By Julie Herschfeld Davis, The New York Times, February 17, 2016
Rodrigo Malmierca, the Cuban minister of trade and foreign investment, during a U.S. Chamber of Commerce luncheon on Tuesday in Washington. Photo: Chip Somodevilla/Getty Images.
WASHINGTON — President Obama will travel to Cuba within weeks, a senior administration official said on Wednesday, making a historic visit as part of an effort to end more than a half-century of estrangement and forge normalized relations with a Cold War adversary.
The administration will announce the trip — the first by a sitting president in 88 years, when Calvin Coolidge visited — on Thursday as top Commerce, Treasury and State Department officials are meeting privately with their Cuban counterparts in Washington for talks aimed at expanding business ties between the two nations.
Opening the discussions on Wednesday, Penny Pritzker, the commerce secretary, called on the government of Cuba to open its economy to American business and investment, saying the Cubans must do more to help facilitate commerce after the thaw between the two nations.
Ms. Pritzker said her department had acted aggressively since Mr. Obama’s December 2014 announcement to pave the way for American companies to do business in Cuba, granting 490 authorizations amounting to $4.3 billion last year alone — a roughly 30 percent increase over the previous year.
“But we need help from the Cuban side,” Ms. Pritzker said. “The U.S. companies that are attempting to do business in your country continue to face challenges.”

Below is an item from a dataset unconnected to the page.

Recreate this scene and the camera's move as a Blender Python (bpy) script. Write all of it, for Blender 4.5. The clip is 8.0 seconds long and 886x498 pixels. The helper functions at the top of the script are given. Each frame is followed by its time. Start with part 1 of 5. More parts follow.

She added: “Without specific changes on your side that allow the private sector to engage, our changes will not unlock the opportunities for the Cuban people that both of us want to see.”
Tha talks, which began in a wood-paneled library at the Commerce Department within view of the White House, represent the latest effort by the Obama administration to push forward with the policy shift the president set in motion just over a year ago. But the process is vastly complicated by the American statutory trade and commercial embargo that has been in place for decades and that only Congress can lift.
While the Commerce and Treasury Departments have moved several times to loosen restrictions on travel and trade, Rodrigo Malmierca, the foreign trade and investment minister of Cuba, said the onus was on the United States to remove the embargo, and on Mr. Obama to essentially defang the laws that compose it in the meantime.
“These measures have been positive and are in the right direction, but still they are not sufficient in terms of the lifting of the main obstacle that we still confront that is the blockade,” Mr. Malmierca, who was seated opposite Ms. Pritzker as the talks began, said in Spanish through a translator. “We are aware of the fact that the blockade can only be fully lifted with the actions in Congress,” he added, but, “we know that the executive has prerogatives which can be used in terms of the dismantling, trying to void the blockade.”
The regulatory discussions began on Wednesday, a day after the signing in Havana of an arrangement allowing scheduled direct flights between the United States and Cuba for the first time in decades.
American carriers can begin applying to the Department of Transportation to offer the service — up to 20 scheduled flights a day to Havana and 10 to each of nine other international airports in Cuba. The pact aims to substantially increase travel between the two countries, which are currently served by only about a dozen charter flights a day.
But even as Mr. Obama makes progress in his drive to forge closer commercial ties with Cuba, the process is hamstrung by sanctions that have left American businesses wondering what they are permitted to do. Mr. Malmierca said on Tuesday that he had heard from many American companies that want to establish businesses in Cuba but are ensnared in regulatory limbo, awaiting special licenses from the United States government.
“The problem that we face today is that many companies want to do business, but we need to create the conditions for them to access the Cuban market,” Mr. Malmierca said at an event hosted by the U.S. Chamber of Commerce.
He repeatedly said that Cuba welcomed American investment and would not “discriminate” against United States companies. “Lifting the blockade is essential to advancing this,” he said.
On Wednesday, Mr. Malmierca called on Mr. Obama to do more unilaterally, including allowing the dollar to be used in transactions with Cuba. On Tuesday, he said the president should lift the ban against imports of top Cuban products like rum and cigars and end the prohibition against direct investment in Cuba.
Critics argue that with each move to foster better relations and American investment, the president is rewarding a dictatorial government that infringes on human rights and squelches democratic discourse.
But Mr. Obama has argued that the best way to put pressure on the Cuban government is to expose its citizens to American values and ideals and through diplomatic channels re-established last year when embassies reopened in Havana and Washington.
This week’s technical talks are the second time since Mr. Obama announced the opening with Cuba in December 2014 that Ms. Pritzker and Mr. Malmierca have come together with officials from their governments to try to harmonize some aspects of their business regulations. Ms. Pritzker traveled to Havana in October to begin the discussions, which have been made even more labyrinthine on the American side by the statutory embargo.
The Obama administration announced last month that it was relaxing more restrictions on business with Cuba, including allowing United States banks to provide direct financing for the export of any product other than agricultural commodities, which are still walled off under the embargo.